— Exercise details —
Copy whichever lines contain the string "frame".

--------

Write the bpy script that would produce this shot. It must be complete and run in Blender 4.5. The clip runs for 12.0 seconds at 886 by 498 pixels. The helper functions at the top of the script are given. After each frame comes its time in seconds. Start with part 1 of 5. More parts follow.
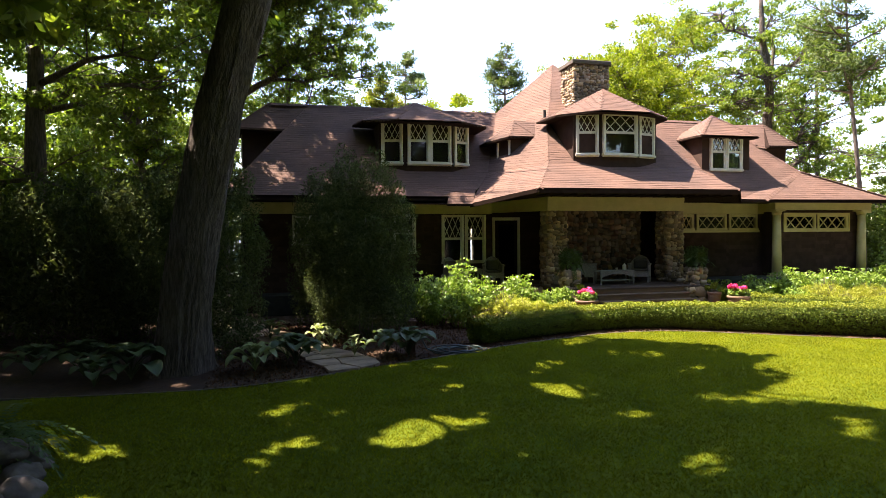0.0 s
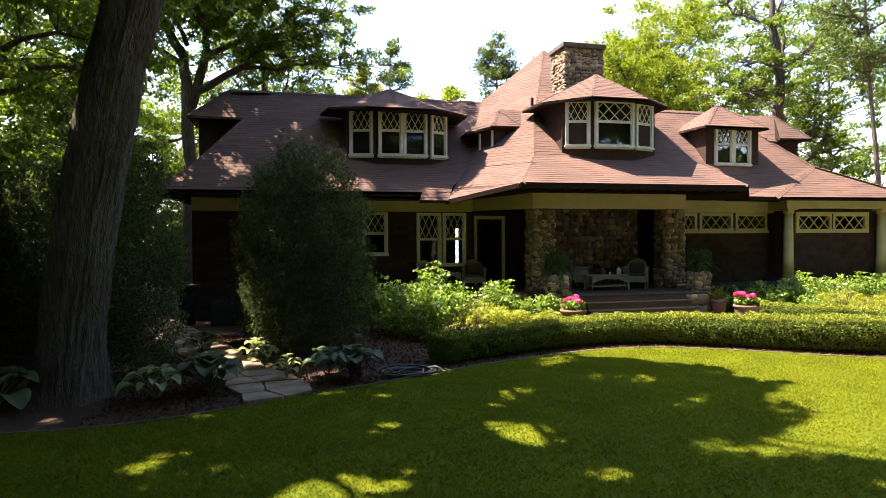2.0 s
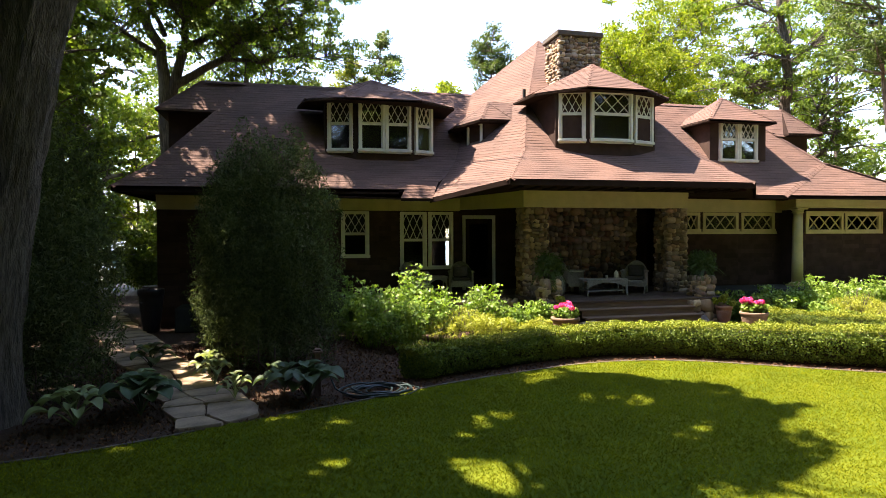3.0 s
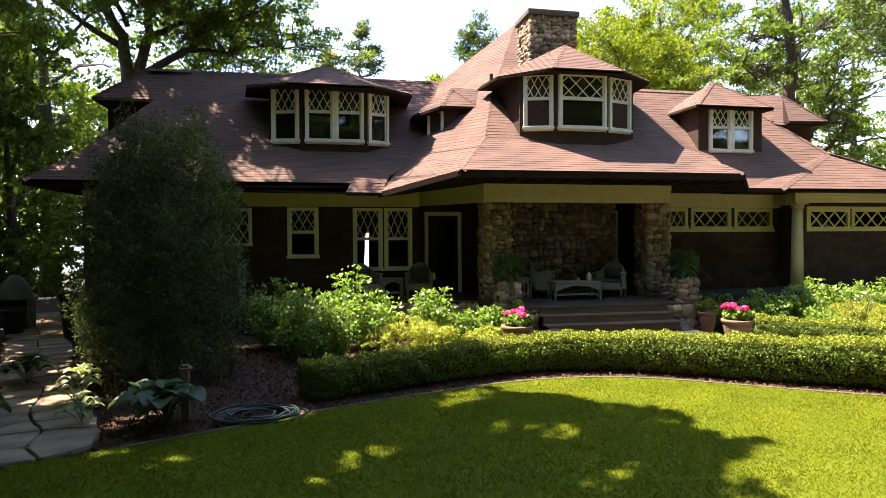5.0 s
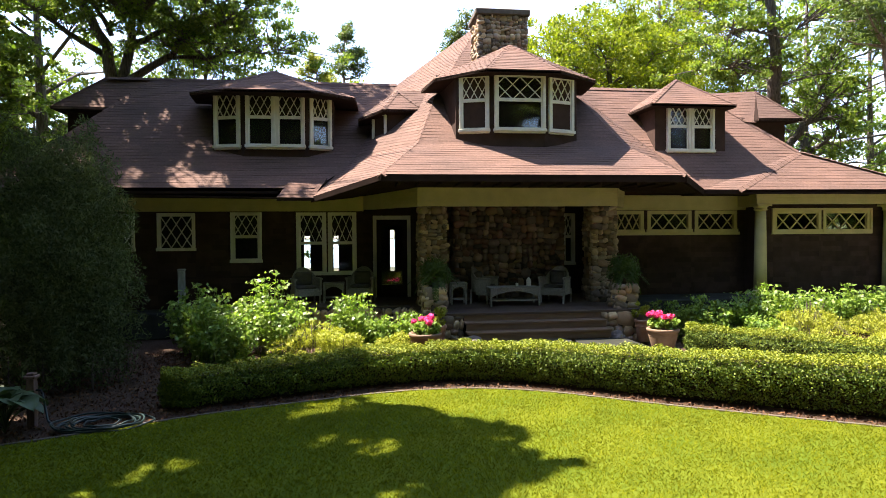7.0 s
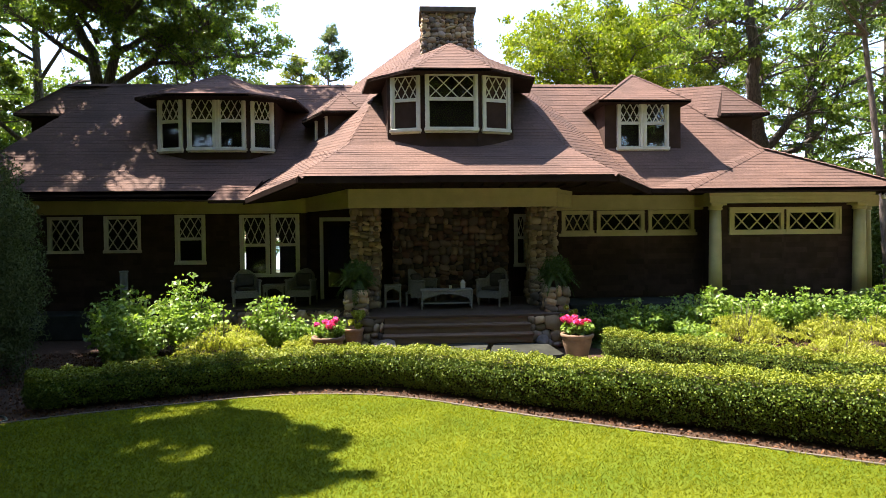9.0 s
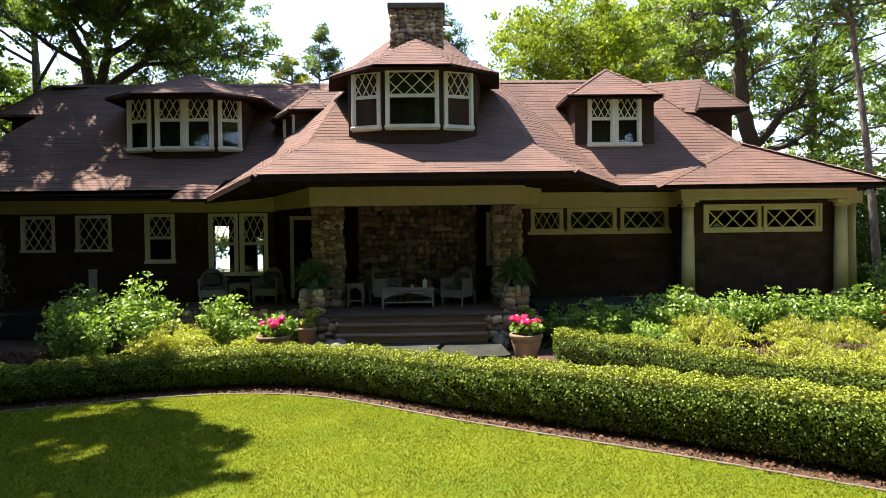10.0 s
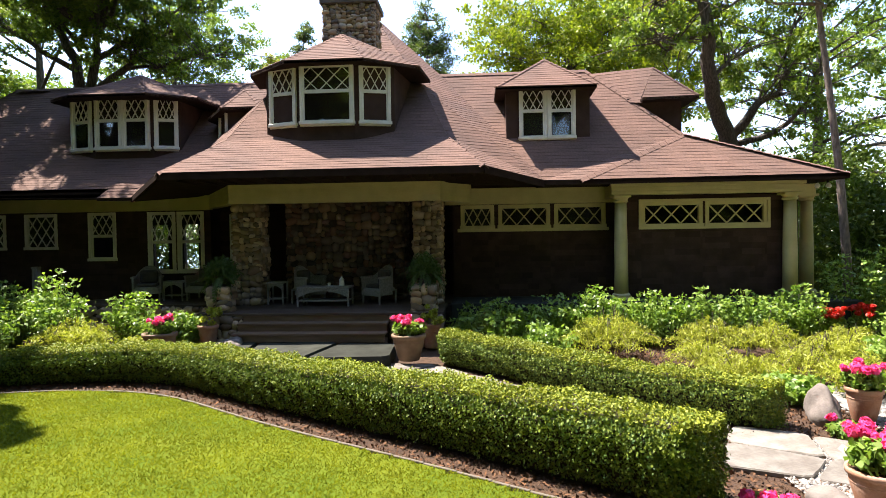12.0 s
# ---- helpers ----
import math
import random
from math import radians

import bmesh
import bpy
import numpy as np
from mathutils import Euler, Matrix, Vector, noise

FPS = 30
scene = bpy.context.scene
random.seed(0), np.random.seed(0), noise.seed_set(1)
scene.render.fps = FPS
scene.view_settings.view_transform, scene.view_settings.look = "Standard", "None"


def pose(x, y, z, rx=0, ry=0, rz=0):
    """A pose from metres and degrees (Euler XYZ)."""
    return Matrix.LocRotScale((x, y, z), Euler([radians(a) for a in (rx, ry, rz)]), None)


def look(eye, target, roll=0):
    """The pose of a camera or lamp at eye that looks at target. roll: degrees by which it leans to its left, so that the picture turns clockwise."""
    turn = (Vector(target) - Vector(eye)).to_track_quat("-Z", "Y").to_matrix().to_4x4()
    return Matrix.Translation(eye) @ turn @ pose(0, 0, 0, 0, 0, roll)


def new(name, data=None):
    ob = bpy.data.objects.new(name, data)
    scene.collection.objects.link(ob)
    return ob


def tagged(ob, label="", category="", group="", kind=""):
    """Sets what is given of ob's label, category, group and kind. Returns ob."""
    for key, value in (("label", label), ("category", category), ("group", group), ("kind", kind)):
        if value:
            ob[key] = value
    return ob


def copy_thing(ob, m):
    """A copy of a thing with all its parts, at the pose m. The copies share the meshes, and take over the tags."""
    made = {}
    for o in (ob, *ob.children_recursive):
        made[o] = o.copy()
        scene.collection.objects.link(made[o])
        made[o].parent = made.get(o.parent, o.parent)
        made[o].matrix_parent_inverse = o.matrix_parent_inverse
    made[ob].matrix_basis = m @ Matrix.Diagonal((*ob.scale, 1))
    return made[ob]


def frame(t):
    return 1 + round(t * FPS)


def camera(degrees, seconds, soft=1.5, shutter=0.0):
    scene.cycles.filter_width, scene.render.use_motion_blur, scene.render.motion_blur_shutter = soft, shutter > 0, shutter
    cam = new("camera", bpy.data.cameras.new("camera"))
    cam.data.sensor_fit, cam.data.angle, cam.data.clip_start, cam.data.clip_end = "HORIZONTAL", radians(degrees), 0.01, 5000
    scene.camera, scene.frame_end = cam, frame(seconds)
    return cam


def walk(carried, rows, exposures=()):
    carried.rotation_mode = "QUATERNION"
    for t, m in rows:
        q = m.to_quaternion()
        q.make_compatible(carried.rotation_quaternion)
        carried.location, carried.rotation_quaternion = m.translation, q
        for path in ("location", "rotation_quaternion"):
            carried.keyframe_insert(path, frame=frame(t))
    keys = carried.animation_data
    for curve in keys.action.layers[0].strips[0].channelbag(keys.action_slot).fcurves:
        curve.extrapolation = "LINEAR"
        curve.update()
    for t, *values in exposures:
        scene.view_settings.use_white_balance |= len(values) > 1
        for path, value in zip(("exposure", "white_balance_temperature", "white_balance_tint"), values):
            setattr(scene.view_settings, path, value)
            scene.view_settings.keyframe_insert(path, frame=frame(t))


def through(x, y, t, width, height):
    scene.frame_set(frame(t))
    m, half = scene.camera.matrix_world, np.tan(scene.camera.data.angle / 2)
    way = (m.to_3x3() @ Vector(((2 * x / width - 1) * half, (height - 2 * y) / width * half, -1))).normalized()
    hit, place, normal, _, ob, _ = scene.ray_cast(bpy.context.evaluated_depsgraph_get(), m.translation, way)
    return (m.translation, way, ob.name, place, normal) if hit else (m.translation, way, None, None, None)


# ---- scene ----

--------

— Response to this exercise —
Write the bpy script that would produce this shot. It must be complete and run in Blender 4.5. The clip runs for 12.0 seconds at 886 by 498 pixels. The helper functions at the top of the script are given. After each frame comes its time in seconds. Start with part 1 of 5. More parts follow.
def frame(t):
    scene.camera, scene.frame_end = cam, frame(seconds)
            carried.keyframe_insert(path, frame=frame(t))
            scene.view_settings.keyframe_insert(path, frame=frame(t))
    scene.frame_set(frame(t))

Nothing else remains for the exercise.